The attack targeted a crypto launchpad that is “used to surface Decentralised Finance projects to potential investors.” HTTPS DDoS attacks are more expensive to carry out claims Cloudflare. Cloudflare had been tracking the botnet used in the attack. This attack is the second largest DDoS attack on the platform.
Cloudflare, a company that specialises in web security has confirmed that they have successfully stopped what they believe to be one of the largest distributed denial-of-service or DDoS attacks on record, which targeted an unnamed cryptocurrency company. The attack was detected and mitigated automatically by Cloudflare’s defense systems, which were set up for one of its customers on a paid plan. At its peak, the attack reached a massive 15.3 million requests-per-second (rps) which, according to Cloudflare, makes it the largest HTTPS DDoS attack ever mitigated by the company.
The attack reportedly lasted less than 15 seconds and targeted a crypto launchpad, which Cloudflare analysts in a blog post said are “used to surface Decentralised Finance (DeFi) projects to potential investors.”
The blog post adds that the botnet used by the attacker comprised of about 6,000 unique bots that originated from more than 1,300 different networks in 112 countries around the world, with about 15 percent of the traffic coming from Indonesia. Other countries generating the most traffic included Russia, Brazil, India, Colombia and the US.
Cloudflare researchers didn’t name the botnet but said it was one that they’ve been watching and had seen attacks as large as 10 million rps that matched the same fingerprint.
As described by Cloudflare, a distributed denial-of-service (DDoS) attack is essentially an attempt to “maliciously disrupt the normal traffic of a targeted server, service or network by overwhelming the target or its surrounding infrastructure with a flood of Internet traffic.”
“DDoS attacks achieve effectiveness by utilising multiple compromised computer systems as sources of attack traffic.
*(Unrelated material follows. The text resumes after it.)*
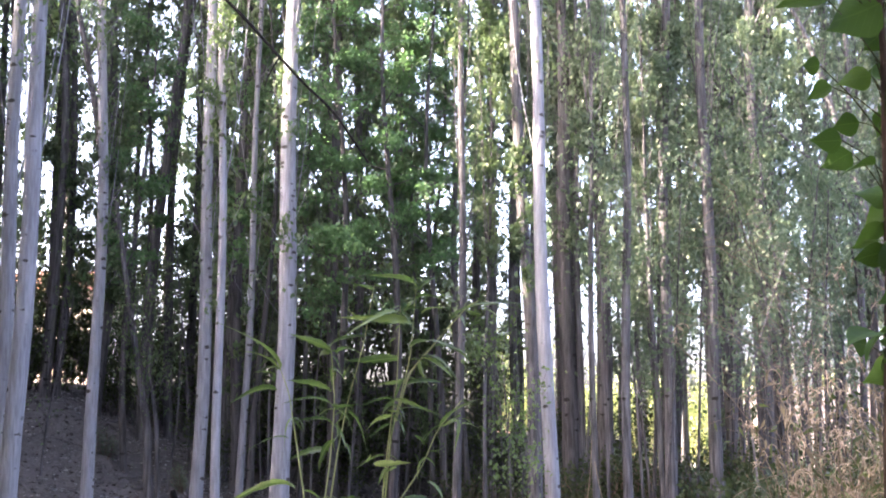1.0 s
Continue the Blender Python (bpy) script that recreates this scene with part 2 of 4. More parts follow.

Exploited machines can include computers and other networked resources such as IoT devices,” adds Cloudflare.
In an HTTPS attack – such as the one used this time to target the crypto platform, the botnet attempts to overwhelm the target’s server with a massive number of requests, with an attempt to consume compute power and memory with the same goal of making it near impossible for legitimate users to access the website.
“HTTPS DDoS attacks are more expensive in terms of required computational resources because of the higher cost of establishing a secure TLS encrypted connection,” the Cloudflare threat-hunters wrote. “Therefore, it costs the attacker more to launch the attack, and for the victim to mitigate it. We’ve seen very large attacks in the past over (unencrypted) HTTP, but this attack stands out because of the resources it required at its scale.”